Lord A eventually emerged, vastly irate, and not at all pleased to see me.
“It is outrageous that you visit me here,” he said, “and a clear abridgement of our bond.”
“I thought you had dissolved our bond,” I could not help saying, “but in any case, the warning I bring you does not enrich me. I come merely for
your own good.”
“What warning?” he asked.
“Miss Phipps is a charlatan. She is not an heiress. She was married to my cousin and is a most wicked woman. She will bring your family not a penny – nothing, in fact, but misery.”
Although Lord A looked surprised, it was immediately clear to me that he did not believe a word of it. I detected a woman’s voice call him from within.
“I see that you have conceived a most inappropriate affection for Charlie,” he said in a low and very angry voice, “and I believe you now wish to wreck this marriage by any means. I wish I had never set eyes on you. Go away, and do not bother us again or I will not hesitate to set the watch on you.” He moved to close the door.
“If you do not abandon the marriage, I shall be there; I shall prevent it,” I said.
Lord A looked horrified. The woman’s voice called again.
“Do nothing,” he said. “I will come to you.” And he closed the door.

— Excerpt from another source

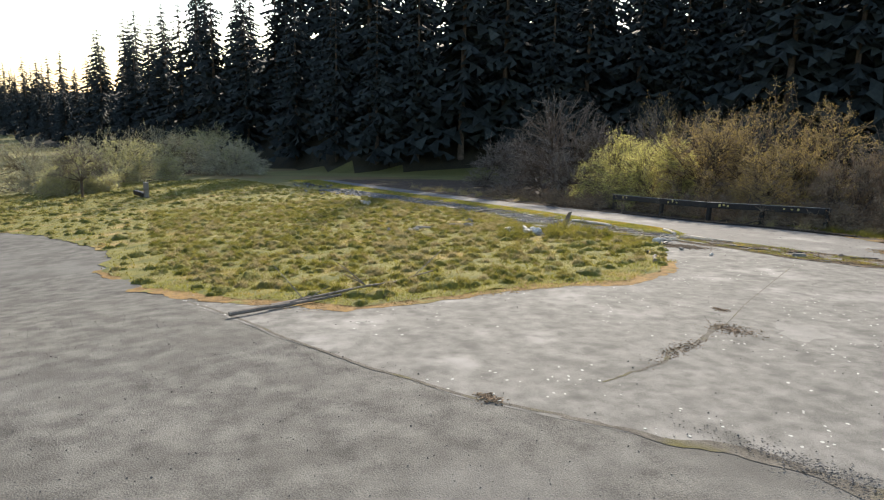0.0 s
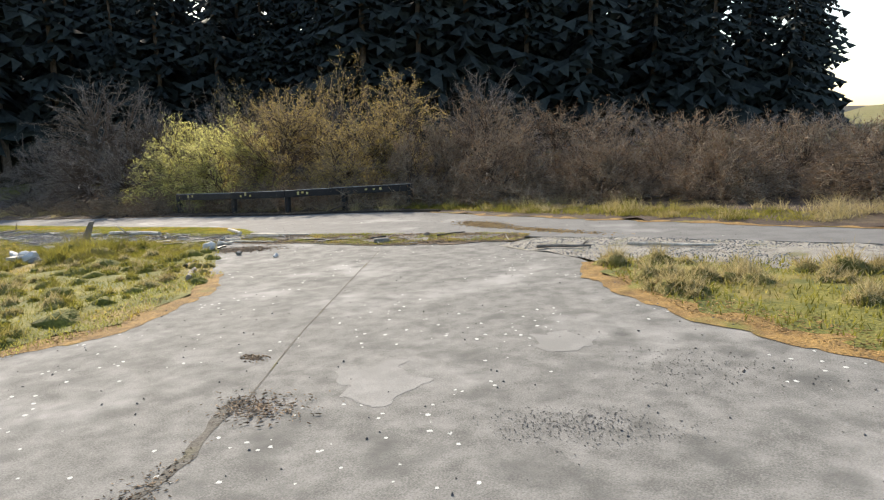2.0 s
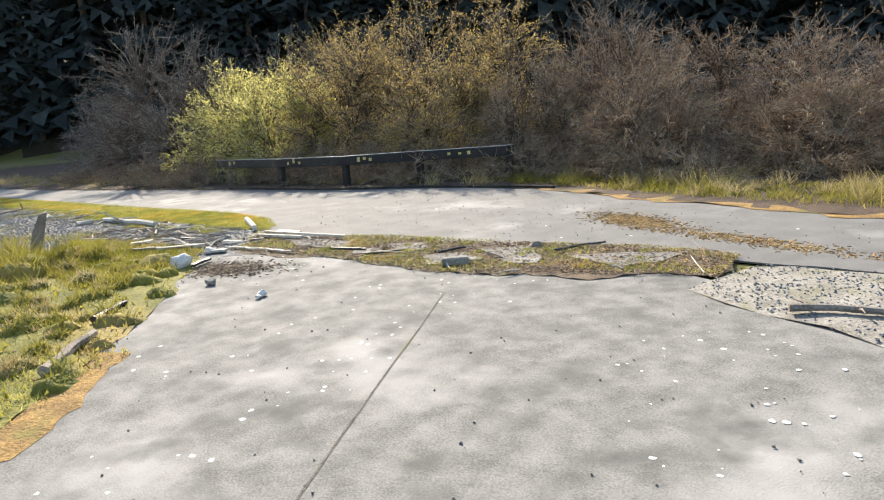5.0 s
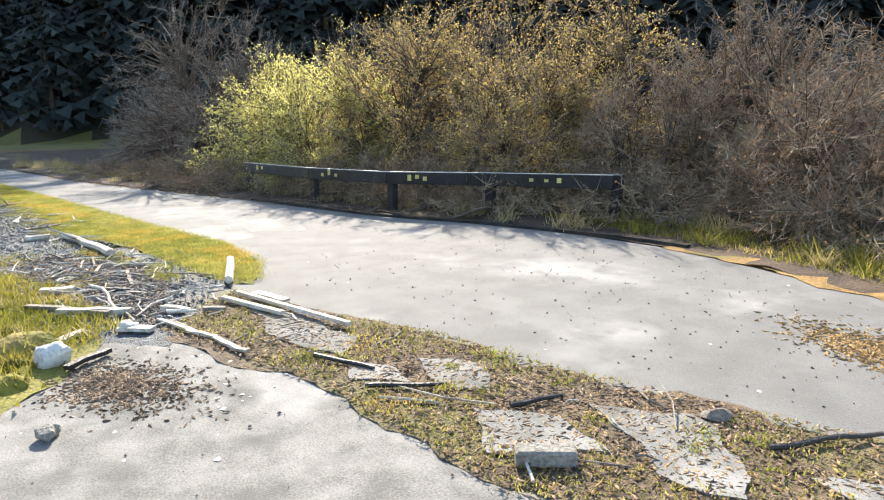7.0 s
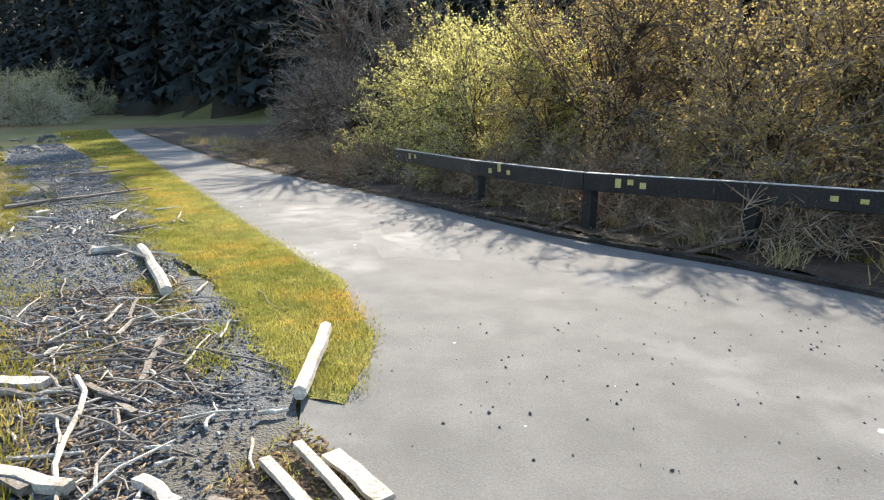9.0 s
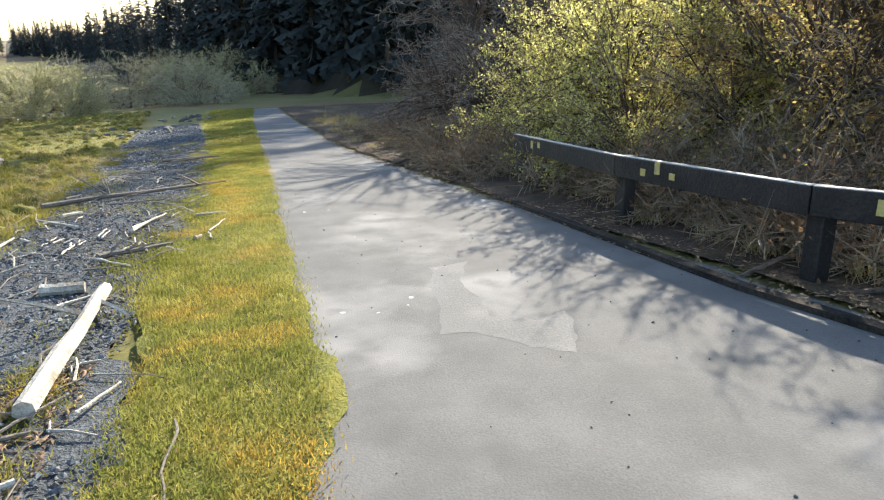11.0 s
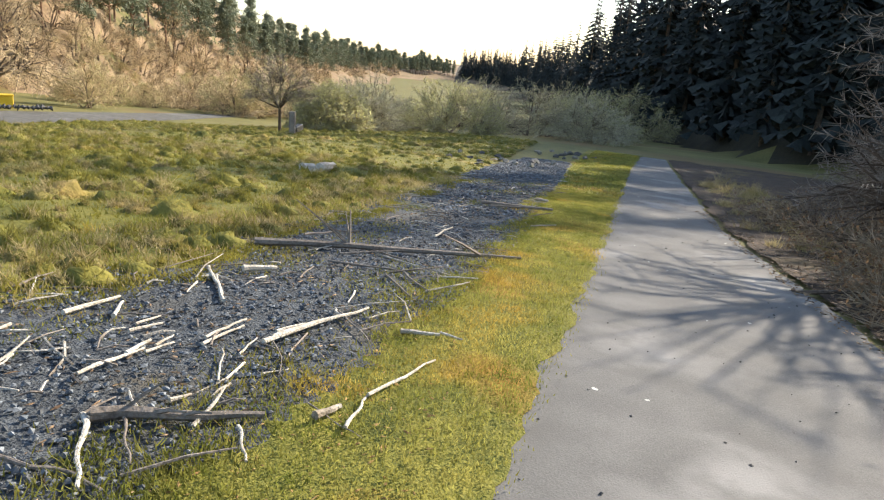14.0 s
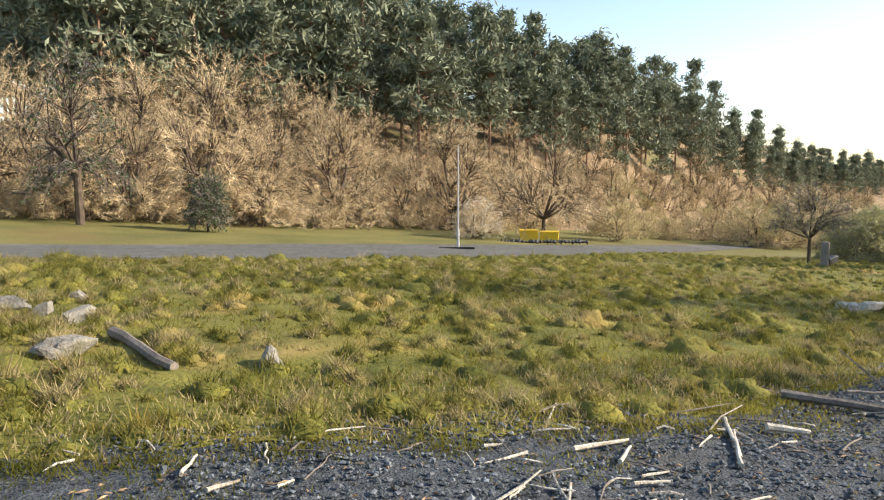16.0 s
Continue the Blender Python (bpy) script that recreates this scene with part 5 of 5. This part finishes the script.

And indeed he did, only an hour or so later. Janey received him with a surly face, for she was both angry at the harsh way he had used me last time he was under our roof, and embarrassed at the trouble I was causing. I knew she would be listening at the door to our conversation, for she monitored what she perceived to be my madness like any nurse.
“I understand you think you have reason to raise an objection to my nephew’s marriage tomorrow,” he said patiently. “Please enlighten me.”
And then I told him all I knew of Sylvia’s character. He heard me out, and then declared that this person could not possibly be Sophia Phipps. I asked him on what authority he had formed his opinion of her character and background. Letters, he said. This he could see I scorned.